GIVEN TASK:
Gather all lines from the material that contain "name".

DATASET SECTION:
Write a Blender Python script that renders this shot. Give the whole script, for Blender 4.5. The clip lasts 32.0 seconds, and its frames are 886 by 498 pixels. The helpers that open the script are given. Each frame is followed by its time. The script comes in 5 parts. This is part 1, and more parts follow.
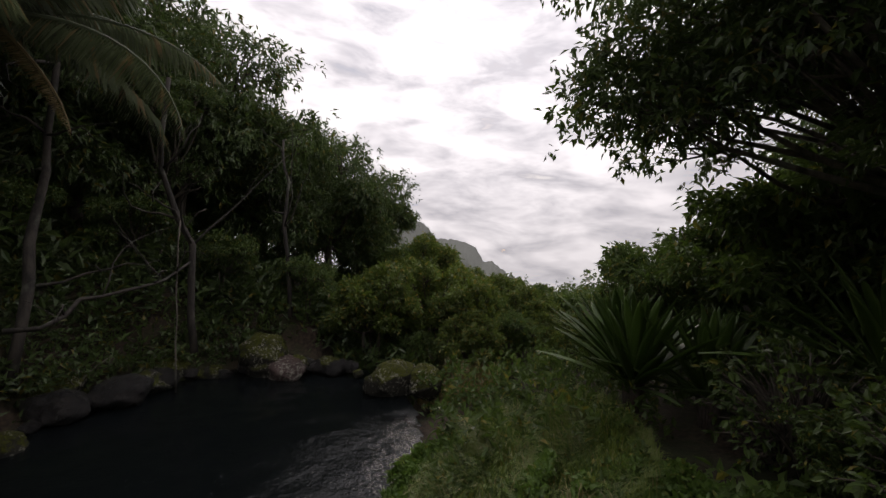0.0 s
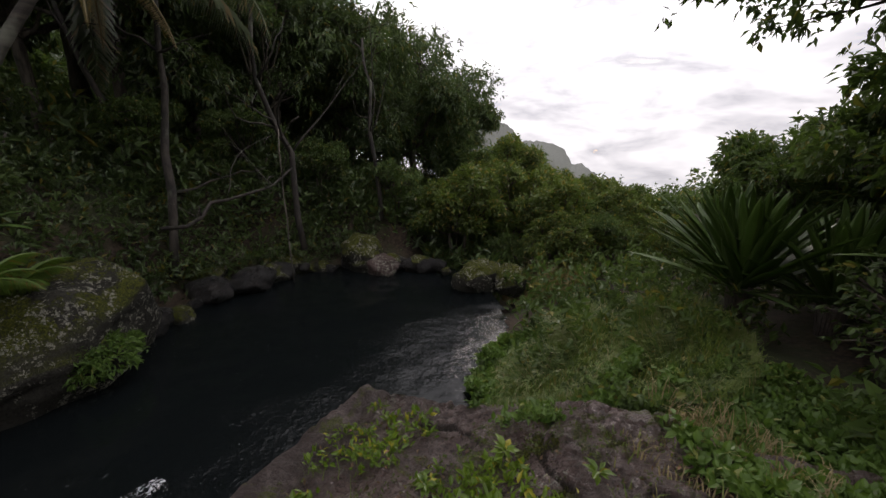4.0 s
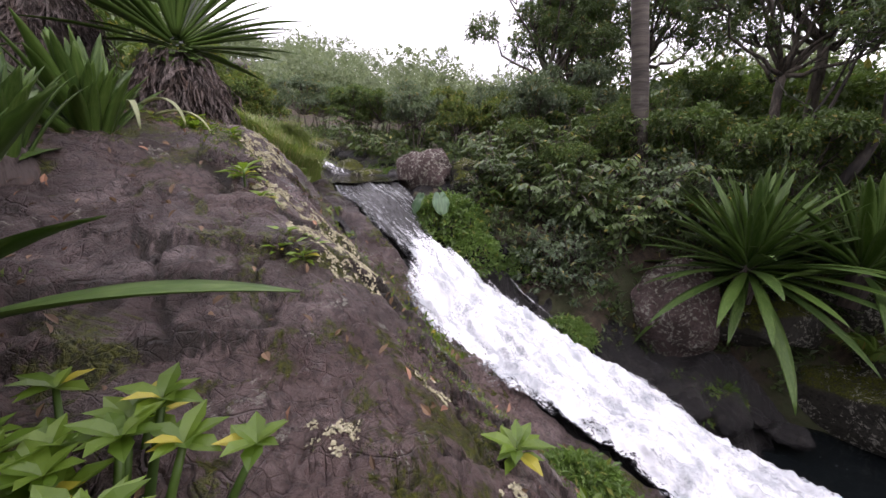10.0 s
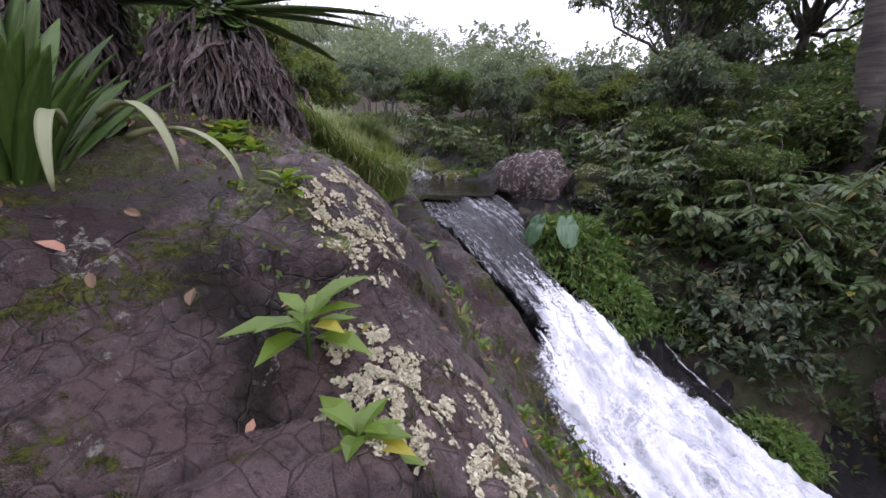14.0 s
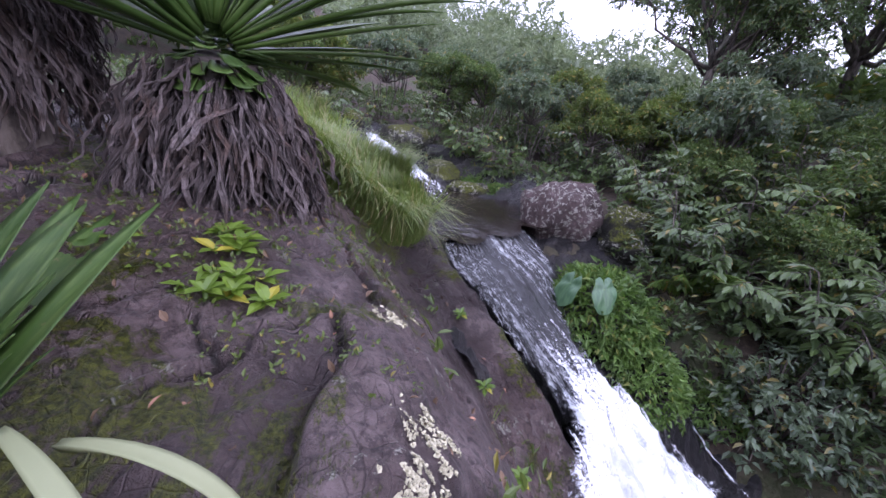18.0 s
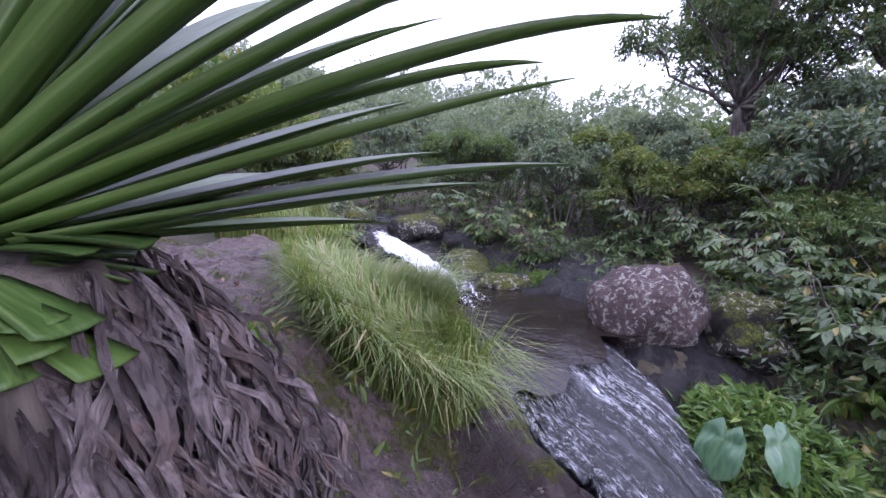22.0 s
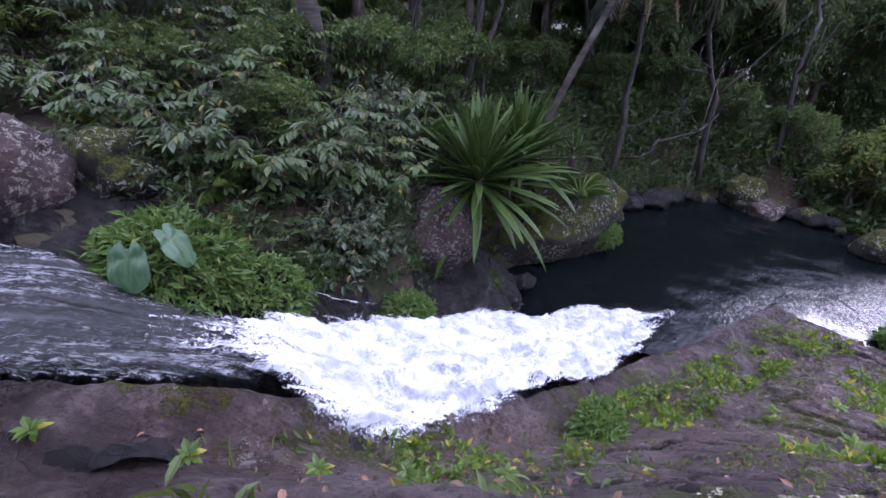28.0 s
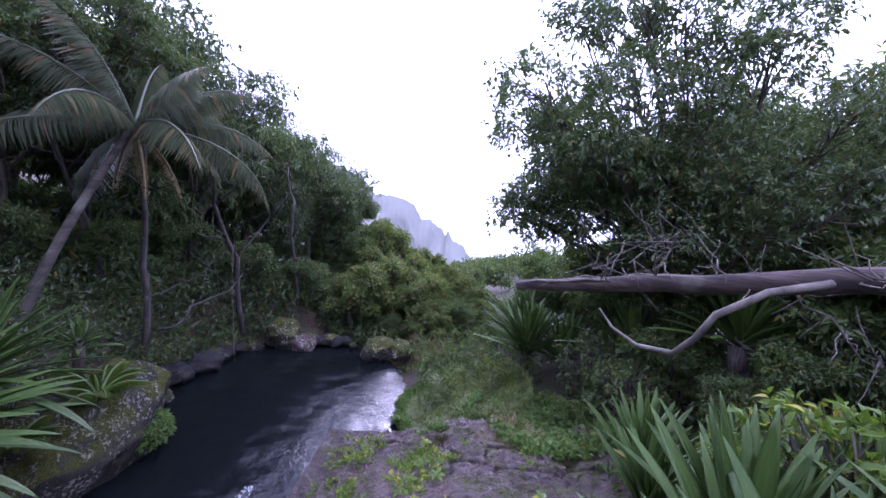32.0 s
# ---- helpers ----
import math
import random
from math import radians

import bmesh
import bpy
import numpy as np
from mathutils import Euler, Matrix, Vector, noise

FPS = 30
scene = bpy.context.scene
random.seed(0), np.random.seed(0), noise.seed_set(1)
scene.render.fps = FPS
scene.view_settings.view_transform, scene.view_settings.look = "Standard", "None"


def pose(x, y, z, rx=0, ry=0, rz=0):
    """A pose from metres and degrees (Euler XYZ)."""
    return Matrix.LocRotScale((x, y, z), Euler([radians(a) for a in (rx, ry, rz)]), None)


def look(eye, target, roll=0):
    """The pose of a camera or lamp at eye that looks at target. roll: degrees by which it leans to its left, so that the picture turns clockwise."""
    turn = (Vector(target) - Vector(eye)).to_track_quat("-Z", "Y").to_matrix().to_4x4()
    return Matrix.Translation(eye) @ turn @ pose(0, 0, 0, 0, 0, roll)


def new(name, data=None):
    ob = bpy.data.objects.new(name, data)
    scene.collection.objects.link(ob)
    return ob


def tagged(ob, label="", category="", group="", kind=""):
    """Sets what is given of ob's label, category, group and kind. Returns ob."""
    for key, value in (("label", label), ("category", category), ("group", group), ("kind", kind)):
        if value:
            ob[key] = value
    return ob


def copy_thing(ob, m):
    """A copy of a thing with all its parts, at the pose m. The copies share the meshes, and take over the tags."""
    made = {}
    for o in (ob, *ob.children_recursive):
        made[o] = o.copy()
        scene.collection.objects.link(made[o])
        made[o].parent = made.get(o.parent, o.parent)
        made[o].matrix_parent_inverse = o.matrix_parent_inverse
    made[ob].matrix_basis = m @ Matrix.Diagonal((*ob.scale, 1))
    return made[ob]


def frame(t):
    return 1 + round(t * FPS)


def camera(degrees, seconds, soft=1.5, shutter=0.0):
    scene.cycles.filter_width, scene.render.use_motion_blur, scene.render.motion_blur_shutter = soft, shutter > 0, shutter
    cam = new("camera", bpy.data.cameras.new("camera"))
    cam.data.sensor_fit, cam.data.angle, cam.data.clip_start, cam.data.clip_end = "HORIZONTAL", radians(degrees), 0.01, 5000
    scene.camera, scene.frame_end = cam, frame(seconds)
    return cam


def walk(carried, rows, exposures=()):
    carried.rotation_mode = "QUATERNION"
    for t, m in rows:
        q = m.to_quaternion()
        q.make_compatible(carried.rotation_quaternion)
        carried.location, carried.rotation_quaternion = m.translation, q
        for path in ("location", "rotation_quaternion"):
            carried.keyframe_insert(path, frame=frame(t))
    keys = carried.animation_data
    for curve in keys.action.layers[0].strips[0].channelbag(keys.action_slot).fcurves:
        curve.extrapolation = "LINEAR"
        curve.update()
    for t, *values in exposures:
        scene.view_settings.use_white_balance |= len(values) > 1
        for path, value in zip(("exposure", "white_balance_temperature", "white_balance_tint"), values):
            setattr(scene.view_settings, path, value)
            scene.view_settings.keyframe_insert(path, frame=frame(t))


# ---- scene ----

THE RESPONSE:
def new(name, data=None):
    ob = bpy.data.objects.new(name, data)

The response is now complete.